* What you have to do *
Pull out every line below holding the word "part".

=====

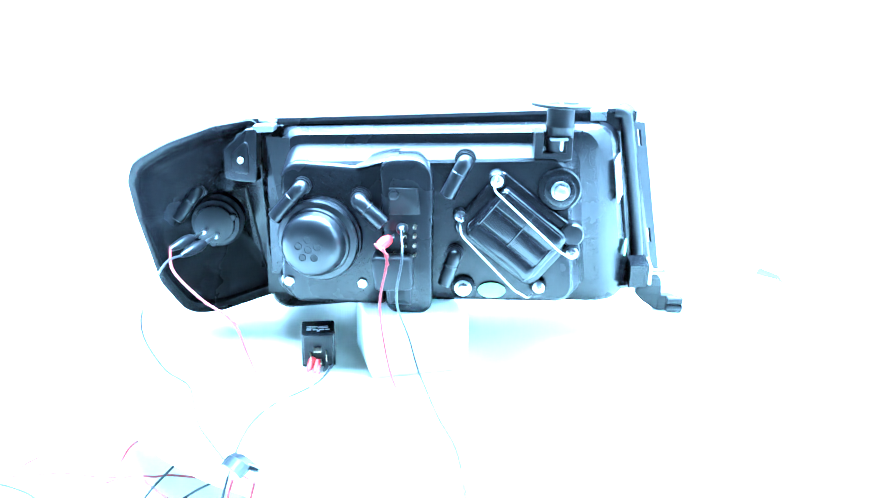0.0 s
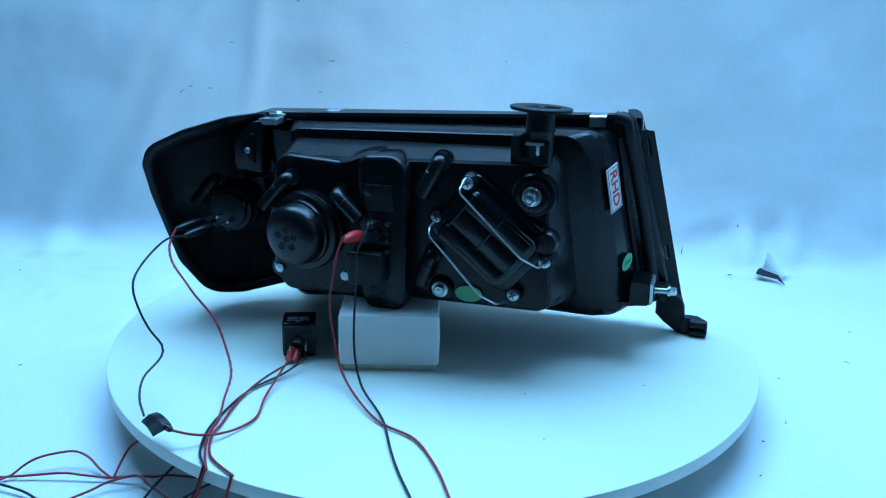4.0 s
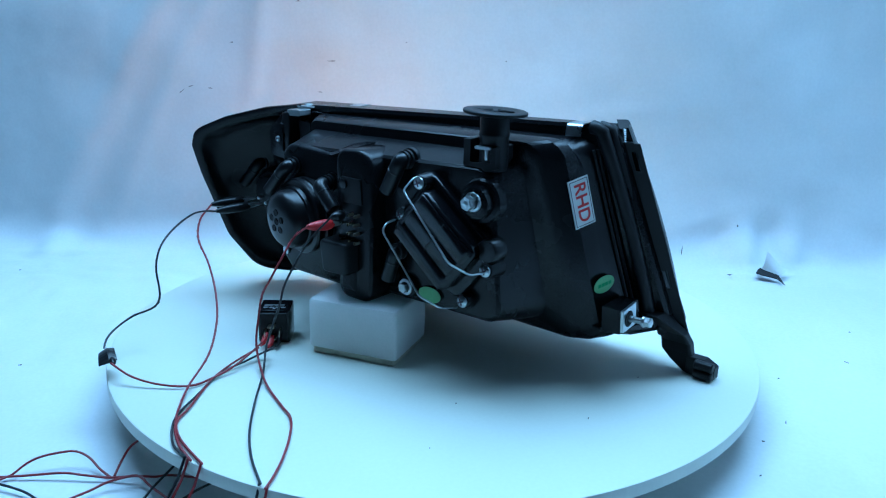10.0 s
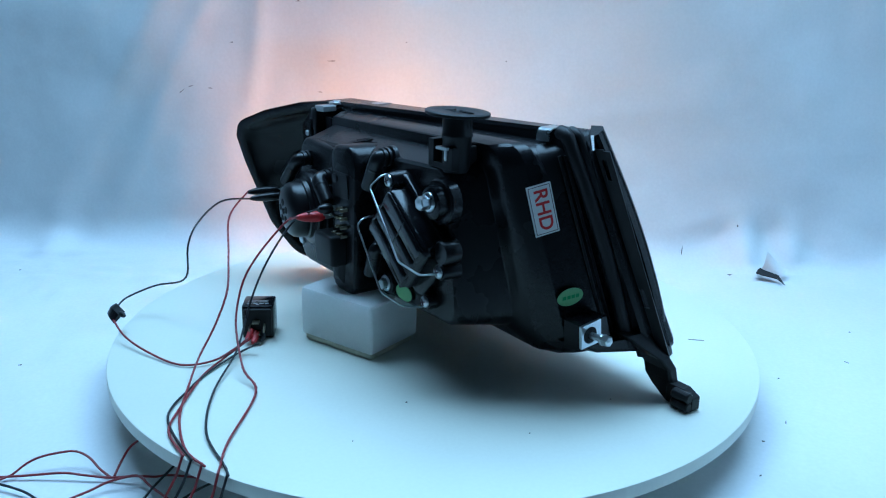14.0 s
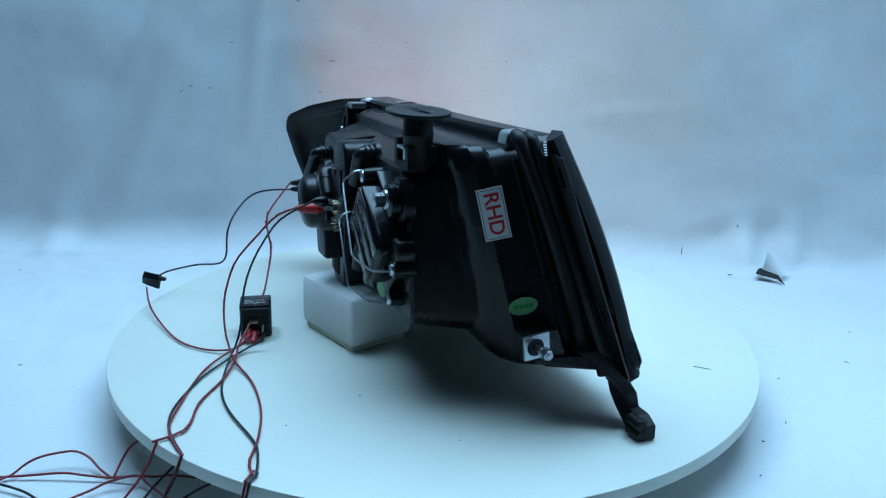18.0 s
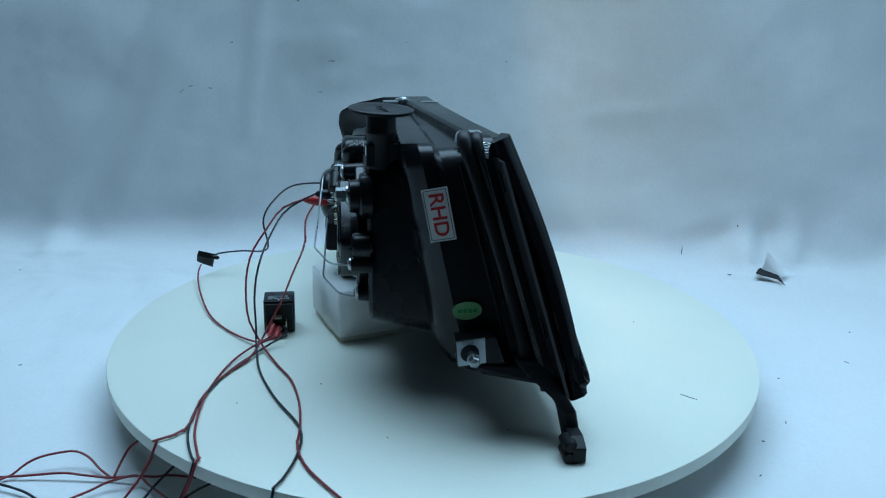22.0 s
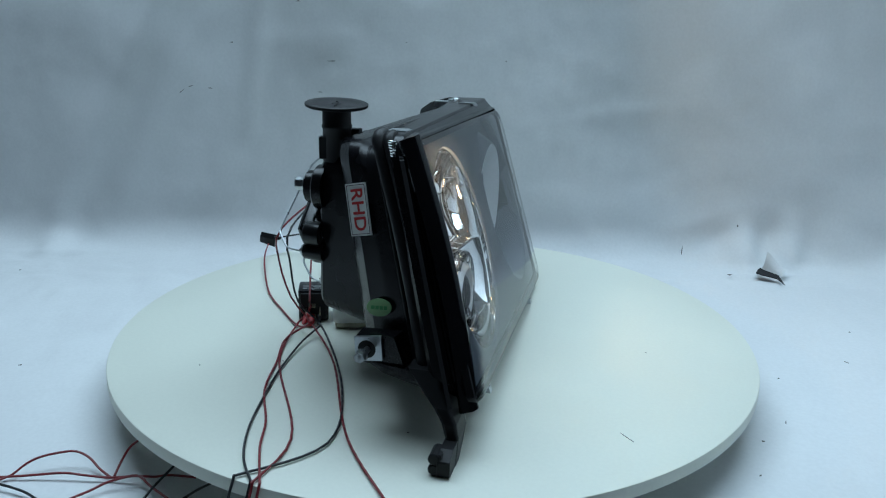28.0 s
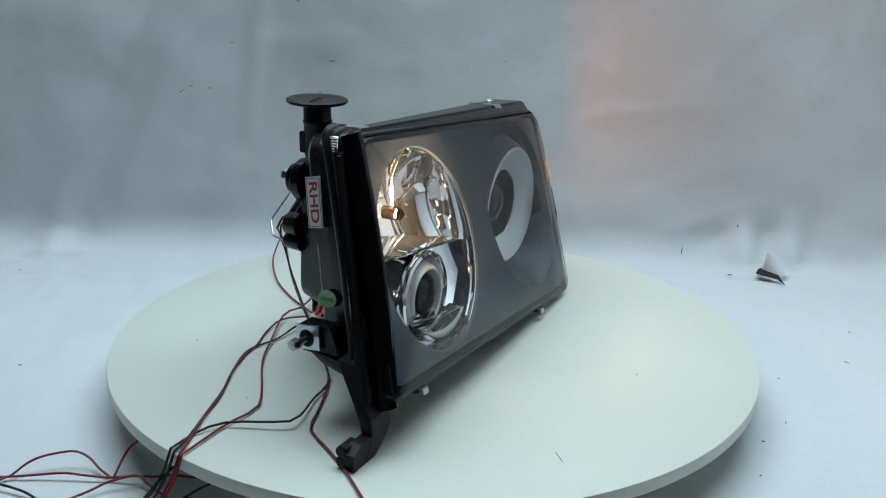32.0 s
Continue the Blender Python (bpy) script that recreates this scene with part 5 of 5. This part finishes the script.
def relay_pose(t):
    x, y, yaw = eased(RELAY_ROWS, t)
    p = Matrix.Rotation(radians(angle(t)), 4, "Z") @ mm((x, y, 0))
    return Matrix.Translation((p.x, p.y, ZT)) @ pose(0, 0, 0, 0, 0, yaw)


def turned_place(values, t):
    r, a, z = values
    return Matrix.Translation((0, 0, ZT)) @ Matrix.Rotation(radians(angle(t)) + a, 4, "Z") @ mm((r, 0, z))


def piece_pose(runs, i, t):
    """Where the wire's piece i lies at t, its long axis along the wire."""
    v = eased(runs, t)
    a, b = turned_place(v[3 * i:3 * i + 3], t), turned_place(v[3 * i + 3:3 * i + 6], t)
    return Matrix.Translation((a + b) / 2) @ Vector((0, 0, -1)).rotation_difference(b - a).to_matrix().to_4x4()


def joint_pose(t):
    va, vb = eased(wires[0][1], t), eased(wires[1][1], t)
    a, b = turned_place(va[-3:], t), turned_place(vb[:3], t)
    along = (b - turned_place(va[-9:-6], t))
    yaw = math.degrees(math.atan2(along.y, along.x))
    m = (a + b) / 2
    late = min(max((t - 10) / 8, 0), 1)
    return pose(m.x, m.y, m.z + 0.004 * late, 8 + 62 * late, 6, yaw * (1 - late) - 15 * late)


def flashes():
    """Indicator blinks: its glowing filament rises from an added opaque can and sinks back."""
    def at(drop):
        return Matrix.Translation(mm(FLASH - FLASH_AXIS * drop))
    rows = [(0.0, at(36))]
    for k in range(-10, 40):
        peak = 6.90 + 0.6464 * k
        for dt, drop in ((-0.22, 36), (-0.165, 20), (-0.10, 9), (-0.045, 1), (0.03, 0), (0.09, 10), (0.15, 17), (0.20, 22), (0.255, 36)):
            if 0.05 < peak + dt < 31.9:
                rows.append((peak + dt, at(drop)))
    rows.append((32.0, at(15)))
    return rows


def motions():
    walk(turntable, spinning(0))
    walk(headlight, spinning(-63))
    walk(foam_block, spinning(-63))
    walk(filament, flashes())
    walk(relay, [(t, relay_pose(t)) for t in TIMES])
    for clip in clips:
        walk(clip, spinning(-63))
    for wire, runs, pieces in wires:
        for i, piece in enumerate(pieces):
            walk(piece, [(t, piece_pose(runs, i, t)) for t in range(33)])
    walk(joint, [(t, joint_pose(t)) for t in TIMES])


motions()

=====

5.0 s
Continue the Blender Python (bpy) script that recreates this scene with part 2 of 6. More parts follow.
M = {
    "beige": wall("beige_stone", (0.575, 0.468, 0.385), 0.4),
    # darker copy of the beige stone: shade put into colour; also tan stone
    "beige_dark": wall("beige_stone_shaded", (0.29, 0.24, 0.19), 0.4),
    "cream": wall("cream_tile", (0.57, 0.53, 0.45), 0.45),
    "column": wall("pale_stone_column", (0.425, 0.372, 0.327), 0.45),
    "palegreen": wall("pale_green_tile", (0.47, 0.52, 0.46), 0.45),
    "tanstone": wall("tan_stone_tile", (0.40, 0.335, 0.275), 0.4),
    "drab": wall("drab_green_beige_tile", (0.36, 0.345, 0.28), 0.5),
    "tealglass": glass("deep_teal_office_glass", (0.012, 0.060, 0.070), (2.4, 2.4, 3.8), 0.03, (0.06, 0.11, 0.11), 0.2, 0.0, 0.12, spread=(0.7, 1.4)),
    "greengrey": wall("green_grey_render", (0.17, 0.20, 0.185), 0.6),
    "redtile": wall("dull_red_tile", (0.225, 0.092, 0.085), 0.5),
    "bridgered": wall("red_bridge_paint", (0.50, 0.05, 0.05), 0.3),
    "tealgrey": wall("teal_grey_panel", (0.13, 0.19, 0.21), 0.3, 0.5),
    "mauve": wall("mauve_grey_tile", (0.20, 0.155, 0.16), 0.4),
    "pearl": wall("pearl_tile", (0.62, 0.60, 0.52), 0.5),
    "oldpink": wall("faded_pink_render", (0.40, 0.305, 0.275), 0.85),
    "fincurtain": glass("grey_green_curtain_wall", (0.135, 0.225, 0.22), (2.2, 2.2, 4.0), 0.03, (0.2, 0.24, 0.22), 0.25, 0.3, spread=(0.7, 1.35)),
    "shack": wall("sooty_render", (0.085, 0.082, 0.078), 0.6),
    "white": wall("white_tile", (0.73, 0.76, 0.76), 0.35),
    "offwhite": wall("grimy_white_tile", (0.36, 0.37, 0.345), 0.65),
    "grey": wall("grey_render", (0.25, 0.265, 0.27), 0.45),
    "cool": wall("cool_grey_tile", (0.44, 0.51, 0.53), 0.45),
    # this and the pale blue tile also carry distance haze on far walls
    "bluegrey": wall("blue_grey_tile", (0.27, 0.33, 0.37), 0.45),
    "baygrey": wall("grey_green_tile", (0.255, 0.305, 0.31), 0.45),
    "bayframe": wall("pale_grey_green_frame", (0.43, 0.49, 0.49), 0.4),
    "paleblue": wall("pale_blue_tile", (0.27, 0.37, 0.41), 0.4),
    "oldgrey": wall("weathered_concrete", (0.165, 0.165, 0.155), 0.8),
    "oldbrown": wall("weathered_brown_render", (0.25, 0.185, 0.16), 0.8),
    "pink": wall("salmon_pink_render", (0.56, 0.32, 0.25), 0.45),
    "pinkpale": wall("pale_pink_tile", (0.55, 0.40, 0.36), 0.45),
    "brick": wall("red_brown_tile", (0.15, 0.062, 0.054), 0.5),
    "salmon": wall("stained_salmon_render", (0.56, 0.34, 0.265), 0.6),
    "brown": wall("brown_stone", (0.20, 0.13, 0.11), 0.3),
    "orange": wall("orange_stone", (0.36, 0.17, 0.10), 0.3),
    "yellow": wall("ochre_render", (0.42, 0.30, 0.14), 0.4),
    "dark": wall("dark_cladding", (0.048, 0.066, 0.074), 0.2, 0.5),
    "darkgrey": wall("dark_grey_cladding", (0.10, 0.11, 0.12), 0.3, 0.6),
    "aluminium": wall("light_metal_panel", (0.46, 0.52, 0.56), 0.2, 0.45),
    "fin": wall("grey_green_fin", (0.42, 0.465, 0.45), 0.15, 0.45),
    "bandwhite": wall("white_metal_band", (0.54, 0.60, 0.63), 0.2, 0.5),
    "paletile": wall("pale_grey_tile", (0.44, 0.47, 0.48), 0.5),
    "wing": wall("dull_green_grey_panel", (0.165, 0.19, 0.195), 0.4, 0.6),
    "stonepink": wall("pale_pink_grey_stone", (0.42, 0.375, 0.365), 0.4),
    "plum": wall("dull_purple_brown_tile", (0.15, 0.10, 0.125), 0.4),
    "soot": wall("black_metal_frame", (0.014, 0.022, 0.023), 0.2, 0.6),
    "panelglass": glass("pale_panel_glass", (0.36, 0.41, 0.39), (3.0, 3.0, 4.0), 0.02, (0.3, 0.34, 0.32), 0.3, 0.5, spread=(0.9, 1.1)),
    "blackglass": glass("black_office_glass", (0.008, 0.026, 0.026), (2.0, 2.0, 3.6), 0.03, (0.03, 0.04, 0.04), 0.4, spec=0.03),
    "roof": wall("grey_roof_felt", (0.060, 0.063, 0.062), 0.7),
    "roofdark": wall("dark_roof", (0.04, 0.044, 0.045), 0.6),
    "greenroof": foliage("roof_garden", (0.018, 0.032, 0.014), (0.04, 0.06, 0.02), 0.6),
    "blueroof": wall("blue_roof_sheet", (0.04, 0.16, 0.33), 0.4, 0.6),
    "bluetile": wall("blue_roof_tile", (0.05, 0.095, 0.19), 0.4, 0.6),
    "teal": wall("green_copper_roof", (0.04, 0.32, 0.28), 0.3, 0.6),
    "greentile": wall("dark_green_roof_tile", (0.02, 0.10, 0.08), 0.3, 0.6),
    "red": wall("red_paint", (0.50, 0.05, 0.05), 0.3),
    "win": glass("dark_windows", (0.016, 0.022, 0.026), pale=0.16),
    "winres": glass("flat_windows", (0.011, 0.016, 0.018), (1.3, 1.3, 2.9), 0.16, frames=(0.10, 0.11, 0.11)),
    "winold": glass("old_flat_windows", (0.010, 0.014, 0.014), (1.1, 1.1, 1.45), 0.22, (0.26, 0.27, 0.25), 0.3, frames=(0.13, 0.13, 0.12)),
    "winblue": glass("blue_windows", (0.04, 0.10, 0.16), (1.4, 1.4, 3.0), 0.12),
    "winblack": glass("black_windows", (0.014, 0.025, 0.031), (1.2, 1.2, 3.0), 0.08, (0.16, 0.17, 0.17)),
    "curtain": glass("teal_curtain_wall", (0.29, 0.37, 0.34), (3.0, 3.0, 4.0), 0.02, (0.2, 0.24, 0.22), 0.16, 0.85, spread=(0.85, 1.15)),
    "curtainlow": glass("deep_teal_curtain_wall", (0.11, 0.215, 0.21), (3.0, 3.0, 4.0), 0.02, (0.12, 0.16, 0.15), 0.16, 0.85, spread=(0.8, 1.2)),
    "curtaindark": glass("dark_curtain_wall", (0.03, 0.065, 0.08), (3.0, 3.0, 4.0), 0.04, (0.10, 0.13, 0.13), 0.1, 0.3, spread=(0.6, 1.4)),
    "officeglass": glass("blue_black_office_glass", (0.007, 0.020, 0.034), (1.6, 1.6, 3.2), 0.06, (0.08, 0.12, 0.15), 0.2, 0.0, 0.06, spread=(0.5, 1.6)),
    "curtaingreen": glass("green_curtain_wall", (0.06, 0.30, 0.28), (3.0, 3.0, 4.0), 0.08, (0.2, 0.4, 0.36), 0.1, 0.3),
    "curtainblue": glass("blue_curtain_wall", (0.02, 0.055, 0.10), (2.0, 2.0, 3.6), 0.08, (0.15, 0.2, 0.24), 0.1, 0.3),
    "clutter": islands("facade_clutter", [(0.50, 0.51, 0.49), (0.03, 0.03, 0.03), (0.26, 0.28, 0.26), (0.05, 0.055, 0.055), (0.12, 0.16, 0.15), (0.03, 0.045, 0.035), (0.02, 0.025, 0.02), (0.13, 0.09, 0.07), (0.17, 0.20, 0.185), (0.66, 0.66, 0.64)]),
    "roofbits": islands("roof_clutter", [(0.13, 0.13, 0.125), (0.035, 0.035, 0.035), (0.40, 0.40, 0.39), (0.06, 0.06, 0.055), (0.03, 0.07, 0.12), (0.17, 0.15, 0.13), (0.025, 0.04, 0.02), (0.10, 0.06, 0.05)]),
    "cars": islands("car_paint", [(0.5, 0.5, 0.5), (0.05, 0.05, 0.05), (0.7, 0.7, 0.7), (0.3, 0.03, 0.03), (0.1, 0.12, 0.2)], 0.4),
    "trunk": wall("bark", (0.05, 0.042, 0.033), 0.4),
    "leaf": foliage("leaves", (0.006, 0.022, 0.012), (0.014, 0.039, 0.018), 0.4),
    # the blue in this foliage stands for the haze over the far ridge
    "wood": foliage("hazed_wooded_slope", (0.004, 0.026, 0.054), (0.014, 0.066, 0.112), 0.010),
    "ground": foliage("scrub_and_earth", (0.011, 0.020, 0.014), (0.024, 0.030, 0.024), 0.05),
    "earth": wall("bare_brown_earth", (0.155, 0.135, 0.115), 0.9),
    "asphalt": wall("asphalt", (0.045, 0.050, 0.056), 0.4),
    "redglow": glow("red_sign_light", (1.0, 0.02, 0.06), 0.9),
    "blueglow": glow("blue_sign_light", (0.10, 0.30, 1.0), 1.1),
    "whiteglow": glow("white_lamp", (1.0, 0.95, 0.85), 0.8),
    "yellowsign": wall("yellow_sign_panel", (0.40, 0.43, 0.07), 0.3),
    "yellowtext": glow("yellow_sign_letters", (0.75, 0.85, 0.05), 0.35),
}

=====

* Answer below *
Continue the Blender Python (bpy) script that recreates this scene with part 5 of 5. This part finishes the script.
Continue the Blender Python (bpy) script that recreates this scene with part 2 of 6. More parts follow.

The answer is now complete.